NO WRITER ATTRIBUTED

The Cambridge City Council yesterday took action that could eventually lead to the expansion of the city's police force and the addition of more patrolmen to regular beats throughout the City.

The Council scheduled an executive meeting for next Monday with Daniel J. Brennan, chief of police, and John J. Curry '19, the City Manager.

Councillor Daniel J. Hayes, Jr. who introduced the motion which arranged the meeting, told the nine-man body: "My personal belief is that we are not doing all we can in the area of crime prevention."

Hayes criticized "the tendency to take patrolmen off the street and put them into patrol cars."

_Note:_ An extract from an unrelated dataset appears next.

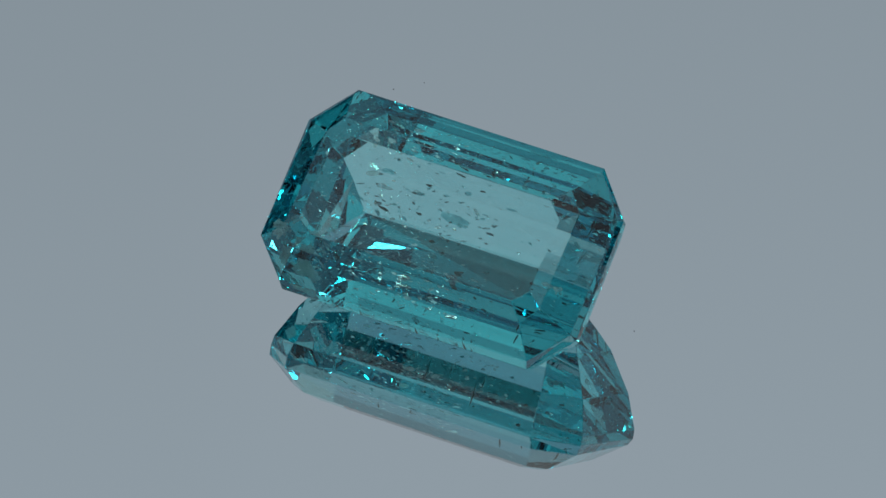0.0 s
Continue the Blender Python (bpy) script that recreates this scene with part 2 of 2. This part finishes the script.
# ---- gemstone ----
STONE = Matrix.Translation(Vector((-0.008, 0.800, 4.066)) * MM) @ pose(0, 0, 0, 0, 0, AZIMUTH) @ pose(0, 0, 0, TILT) @ Matrix.Diagonal((MM, MM, MM, 1))

# step-cut rings from table to lower pavilion: height, end (u), half width at the ends, long side (v), half length of the long sides
RINGS = [
    (1.71, 5.10, 1.55, 2.08, 4.44),
    (1.47, 5.68, 2.07, 2.77, 4.99),
    (0.51, 6.87, 2.47, 3.96, 5.48),
    (0.15, 7.00, 2.58, 4.19, 5.40),
    (-0.14, 7.00, 2.58, 4.19, 5.40),
    (-1.58, 6.46, 2.25, 3.57, 5.15),
    (-3.108, 5.52, 1.69, 2.60, 4.62),
    (-3.817, 4.98, 1.07, 1.60, 4.45),
]
# the cutter's small errors: corner shifts in u and v, and the lean of the crown
UNEVEN = ((-0.12, 0.09), (0.0, 0.06), (-0.02, -0.10), (-0.04, 0.01), (0.06, -0.03), (0.01, 0.0), (0.10, -0.01), (-0.03, -0.04))
UNEVEN_CROWN = ((-0.06, 0.06), (0.0, 0.06), (-0.02, -0.06), (-0.04, 0.01), (0.06, -0.03), (0.01, 0.03), (-0.05, -0.01), (0.08, 0.0))
CROWN_LEAN = 0.03
CROWN_RINGS = 3
GIRDLE_DIP = (0.20, 0.20, 0.05, 0.05, 0.20, 0.20, 0.05, 0.05)   # the girdle is thicker along the long sides
DEEP_CORNER = {(5, 5): (0.16, 0.0), (5, 6): (0.0, 0.17)}   # one pavilion corner is cut a few degrees flatter
KEEL = (-4.76, 4.24)


def gemstone():
    base = new("gemstone")
    bm = bmesh.new()
    rings = []
    for k, (n, ue, ve, vl, ul) in enumerate(RINGS):
        pts = ((-ul, vl), (ul, vl), (ue, ve), (ue, -ve), (ul, -vl), (-ul, -vl), (-ue, -ve), (-ue, ve))
        cut = [DEEP_CORNER.get((k, i), (0.0, 0.0)) for i in range(8)]
        rings.append([bm.verts.new(STONE @ Vector((u + du + cu, v + dv + cv, n - (CROWN_LEAN * v if k < CROWN_RINGS else 0))))
                      for (u, v), (du, dv), (cu, cv) in zip(pts, UNEVEN_CROWN if k < CROWN_RINGS else UNEVEN, cut)])
    for low, deep, dip in zip(rings[CROWN_RINGS + 1], rings[CROWN_RINGS + 2], GIRDLE_DIP):
        low.co = low.co.lerp(deep.co, dip)
    bm.faces.new(rings[0][::-1])
    for a, b in zip(rings, rings[1:]):
        for i in range(8):
            j = (i + 1) % 8
            bm.faces.new((a[i], a[j], b[j], b[i]))
    kl, kr = (bm.verts.new(STONE @ Vector((s * KEEL[1], 0, KEEL[0]))) for s in (-1, 1))
    r = rings[-1]
    bm.faces.new((r[0], r[1], kr, kl))
    bm.faces.new((r[1], r[2], kr))
    bm.faces.new((r[2], r[3], kr))
    bm.faces.new((r[3], r[4], kr))
    bm.faces.new((r[4], r[5], kl, kr))
    bm.faces.new((r[5], r[6], kl))
    bm.faces.new((r[6], r[7], kl))
    bm.faces.new((r[7], r[0], kl))
    bmesh.ops.recalc_face_normals(bm, faces=bm.faces[:])
    # worn edges, then the shell in its four zones, edge on edge
    bmesh.ops.bevel(bm, geom=bm.edges[:], offset=EDGE_WEAR * MM, segments=1, affect="EDGES", clamp_overlap=True)
    bm.normal_update()
    up = (STONE.to_3x3() @ Vector((0, 0, 1))).normalized()
    back = STONE.inverted()
    table = max((f for f in bm.faces if f.normal.dot(up) > 0.98), key=lambda f: f.calc_area())
    where = {f: "table" if f is table else (back @ f.calc_center_median()).z for f in bm.faces}
    zones = (("table_facet", lambda h: h == "table", "broad flat polished table"), ("crown", lambda h: h != "table" and h >= 0.16, "bevelled step-cut crown"),
             ("girdle", lambda h: h != "table" and -0.30 <= h < 0.16, "narrow polished girdle"), ("pavilion", lambda h: h != "table" and h < -0.30, "deep step-cut pavilion"))
    faces = [([v.co.copy() for v in f.verts], where[f]) for f in bm.faces]
    for name, inside, label in zones:
        zone = bmesh.new()
        for corners, height in faces:
            if inside(height):
                zone.faces.new([zone.verts.new(c) for c in corners])
        bmesh.ops.remove_doubles(zone, verts=zone.verts[:], dist=1e-7)
        part(name, zone, GEM, base, label)
    bm.free()
    inclusions(base)
    return tagged(base, "transparent teal emerald-cut gemstone lying tilted on the mirror", "gemstone")


def flake(rng, thick):
    """A flat, ragged lens, one long."""
    bm = bmesh.new()
    n = 9
    rim = []
    for i in range(n):
        a = 2 * math.pi * i / n
        k = rng.uniform(0.75, 1.1)
        rim.append(bm.verts.new((0.5 * k * math.cos(a), 0.19 * k * math.sin(a), rng.uniform(-0.3, 0.3) * thick)))
    top, low = bm.verts.new((rng.uniform(-0.1, 0.1), 0, thick)), bm.verts.new((rng.uniform(-0.1, 0.1), 0, -thick))
    for i in range(n):
        bm.faces.new((rim[i], rim[(i + 1) % n], top))
        bm.faces.new((rim[(i + 1) % n], rim[i], low))
    bmesh.ops.recalc_face_normals(bm, faces=bm.faces[:])
    return bm


def room_at(u, v):
    """Heights between which the stone is solid at u, v, with a margin."""
    u, v = abs(u), abs(v)
    lo, hi = -4.6, 1.25
    lo = max(lo, -4.76 + 0.70 * v + 0.35, -4.76 + 1.25 * max(0, u - 3.9) + 0.35)
    if v > 2.5 or u > 5.3:
        hi = 0.3
    return lo, hi


def shared_mesh(name, bm, mat):
    me = bpy.data.meshes.new(name)
    bm.normal_update()
    bm.to_mesh(me)
    bm.free()
    me.materials.append(mat)
    return me


def inclusions(base):
    """Feathers, fluid drops, mineral grains and growth tubes inside the stone, thickest towards one end."""
    rng = random.Random(7)
    kinds = (FLAKE, SPECK, FLUID, FEATHER, FLUID)
    meshes = [shared_mesh("inclusion", flake(rng, rng.uniform(0.008, 0.03) if kinds[k % 5] is FLAKE else rng.uniform(0.02, 0.07)), kinds[k % 5]) for k in range(30)]
    for i in range(170):
        if rng.random() < 0.72:
            u, v = rng.uniform(-5.2, 1.0), rng.uniform(-2.4, 2.8)
        else:
            u, v = rng.uniform(-1.0, 5.2), rng.uniform(-2.8, 2.8)
        lo, hi = room_at(u, v)
        if lo > hi:
            continue
        n = rng.uniform(lo, hi)
        size = min(0.8, 0.10 * math.exp(rng.gauss(0, 0.7)) + 0.04)
        slim = rng.choice((0.5, 0.8, 1.0, 1.6))
        ob = new("inclusion", rng.choice(meshes))
        ob.parent = base
        ob.matrix_local = STONE @ pose(u, v, n, rng.gauss(0, 16) if rng.random() < 0.6 else rng.uniform(-70, 70), rng.gauss(0, 12), rng.gauss(0, 16)) @ Matrix.Diagonal((size * 1.3, size * slim, size * slim, 1))
    # whitish feathers near the ends, each of several ragged films
    white = [shared_mesh("feather", flake(rng, 0.03), FEATHER) for k in range(4)]
    for c, face, spread, count in (((-5.25, -1.95, -2.3), (-0.62, -0.17, -0.76), 0.40, 30), ((-4.95, -1.45, -2.9), (-0.60, -0.45, -0.66), 0.25, 5),
                                   ((-5.95, -1.95, 0.35), (-0.56, -0.03, 0.83), 0.30, 14), ((5.32, -0.98, 0.28), (0.20, -0.1, 0.97), 0.20, 8), ((-5.5, -1.5, 0.5), (-0.63, 0.0, 0.78), 0.14, 4), ((1.2, -2.6, -1.2), (0.0, -0.8, -0.6), 0.16, 4),
                                   ((-0.6, -2.7, -1.0), (0.0, -0.8, -0.6), 0.18, 5), ((-2.6, -2.6, -1.1), (0.1, -0.8, -0.6), 0.16, 4)):
        lie = Vector(face).to_track_quat("Z", "X").to_matrix().to_4x4()
        for k in range(count):
            ob = new("feather", rng.choice(white))
            ob.parent = base
            size = rng.uniform(0.35, 0.9) * spread * 1.9
            at = lie @ Vector((rng.gauss(0, spread * 0.7), rng.gauss(0, spread * 0.45), -abs(rng.gauss(0, 0.03))))
            ob.matrix_local = STONE @ Matrix.Translation(Vector(c) + at) @ lie @ pose(0, 0, 0, rng.gauss(0, 7), rng.gauss(0, 7), rng.gauss(20, 40)) @ Matrix.Diagonal((size, size * rng.uniform(0.8, 1.7), size * 0.5, 1))
    # small bright films, each sheet of them turned to flash the lamps as glints
    films = [shared_mesh("feather", flake(rng, rng.uniform(0.006, 0.02)), mat) for mat in (FLAKE, FEATHER, FLAKE)]
    for face, (u0, u1), (v0, v1), (n0, n1), count, wide in (((-0.11, -0.965, -0.23), (-4.2, 3.8), (-3.1, -2.2), (-1.7, -0.3), 60, 4.5), ((-0.30, 0.27, -0.91), (-4.2, 1.6), (-0.6, 1.5), (-3.4, -2.2), 55, 6.5),
                                                            ((0.17, -0.38, 0.91), (-3.0, 2.4), (-3.0, -1.6), (-0.3, 0.5), 44, 3.5), ((0.17, 0.25, 0.95), (-4.0, -0.5), (2.2, 3.2), (-0.4, 0.2), 22, 3.5)):
        lie = Vector(face).to_track_quat("Z", "Y").to_matrix().to_4x4()
        along = math.degrees(math.atan2(*reversed((lie.inverted().to_3x3() @ Vector((1, 0, 0))).to_2d())))
        for k in range(count):
            u, v, n = rng.uniform(u0, u1), rng.uniform(v0, v1), rng.uniform(n0, n1)
            n = max(n, room_at(u, v)[0] + 0.1)
            size = min(0.42, 0.10 * math.exp(rng.gauss(0, 0.6)) + 0.04)
            ob = new("feather", rng.choice(films))
            ob.parent = base
            ob.matrix_local = STONE @ Matrix.Translation((u, v, n)) @ lie @ pose(0, 0, 0, rng.gauss(0, wide), rng.gauss(0, wide), along + rng.gauss(0, 14)) @ Matrix.Diagonal((size * 1.3, size * rng.uniform(0.8, 1.9), size, 1))
    # fine grains, too small to count
    bm = bmesh.new()
    for k in range(480):
        u, v = (rng.uniform(-5.4, 0.5), rng.uniform(-2.8, 3.0)) if k % 4 else (rng.uniform(-1, 5.4), rng.uniform(-3, 3))
        lo, hi = room_at(u, v)
        if lo > hi:
            continue
        r = 0.014 * math.exp(rng.gauss(0, 0.55)) + 0.006
        m = STONE @ pose(u, v, rng.uniform(lo, hi), rng.uniform(0, 90), 0, rng.gauss(0, 20)) @ Matrix.Diagonal((2.4 * r, r, r, 1))
        p = [bm.verts.new(m @ Vector(q)) for q in ((1, 0, 0), (-1, 0, 0), (0, 1, 0), (0, -1, 0), (0, 0, 1), (0, 0, -1))]
        for a, b, c in ((0, 2, 4), (2, 1, 4), (1, 3, 4), (3, 0, 4), (2, 0, 5), (1, 2, 5), (3, 1, 5), (0, 3, 5)):
            bm.faces.new((p[a], p[b], p[c]))
    tagged(part("fine_grains", bm, FLAKE, base, "pinpoint bright grains"), kind="stuff")
    # one broad leaf-shaped feather in the middle, and thin tubes that stand across the long sides
    leaf = new("feather", shared_mesh("feather", flake(rng, 0.015), FLUID))
    leaf.parent = base
    leaf.matrix_local = STONE @ pose(0.35, 0.5, -1.2, 8, -4, -6) @ Matrix.Diagonal((1.5, 1.2, 1.0, 1))
    tubes = [shared_mesh("growth_tube", flake(rng, 0.05), SPECK) for k in range(3)]
    for u, side, n, size in ((-3.1, 1, -1.6, 0.75), (-1.6, 1, -1.9, 0.6), (0.4, 1, -1.5, 0.5), (2.4, 1, -1.8, 1.0), (3.4, 1, -2.0, 0.6), (-2.2, -1, -1.0, 0.8),
                             (0.3, -1, -0.9, 1.0), (2.5, -1, -0.6, 1.1), (2.7, -1, -1.1, 0.7), (1.2, -1, -1.2, 0.6)):
        ob = new("growth_tube", tubes[rng.randrange(3)])
        ob.parent = base
        v = side * (3.85 + 0.5 * n)
        ob.matrix_local = STONE @ pose(u, v, n, 0, 90, side * rng.uniform(-8, 8)) @ Matrix.Diagonal((size, 0.35 * size, size, 1))


def dust(x, y, size):
    """A grain of lint on the mirror."""
    rng = random.Random(int(1000 * (x + 50)))
    bm = flake(rng, 0.22)
    for v in bm.verts:
        v.co.y *= 2.0
    ob = link("dust_speck", bm, DUST)
    ob.matrix_world = Matrix.Translation((x * MM, y * MM, 0.2 * size * MM)) @ pose(0, 0, 0, 0, 0, rng.uniform(0, 180)) @ Matrix.Diagonal((size * MM, size * MM, size * MM, 1))
    return tagged(ob, "tiny dark speck of dust on the mirror plate", "dust", "dust on the mirror")


room()
backdrop()
tent()
softbox(-1)
softbox(1)
plate = mirror_plate()
gem = gemstone()
specks = [dust(x, y, size) for x, y, size in ((-7.90, -11.27, 0.12), (14.62, -12.42, 0.08), (7.2, -1.13, 0.06), (3.27, 6.22, 0.05), (17.5, -1.64, 0.05),
                                              (-1.68, 14.5, 0.06), (-0.44, 14.8, 0.05), (15.3, -11.7, 0.05))]


def motions():
    rows = [(0.5 * i, pose(0, 0, 0, 0, 0, TURN * 0.5 * i)) for i in range(21)]
    walk(plate, rows)
    walk(gem, rows)
    for ob in specks:
        spin = ob.matrix_world.copy()
        walk(ob, [(t, m @ spin) for t, m in rows])


motions()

Later he said that there are some 30 foot patrol routes in the City but that most of them were unmanned. "At night there aren't more than six men on the street," another councillor volunteered.

Hayes said there has been a general increase in "petty crime" in Cambridge and suggested that the wider use of foot patrolmen was the most effective means of preventing these types of incidents.

"Gangsterism is not our problem," he maintained. He said that most of the trouble is with youths between 15 and 25 years old.

He estimated that an addition of about 30 men to the police force might insure that all foot patrol routes in the City are manned. There are currently 235 people in the police department. About 220 are actually police officers.

To increase the effectiveness of foot patrolmen, Hayes suggested that each officer might carry a walkie-talkie.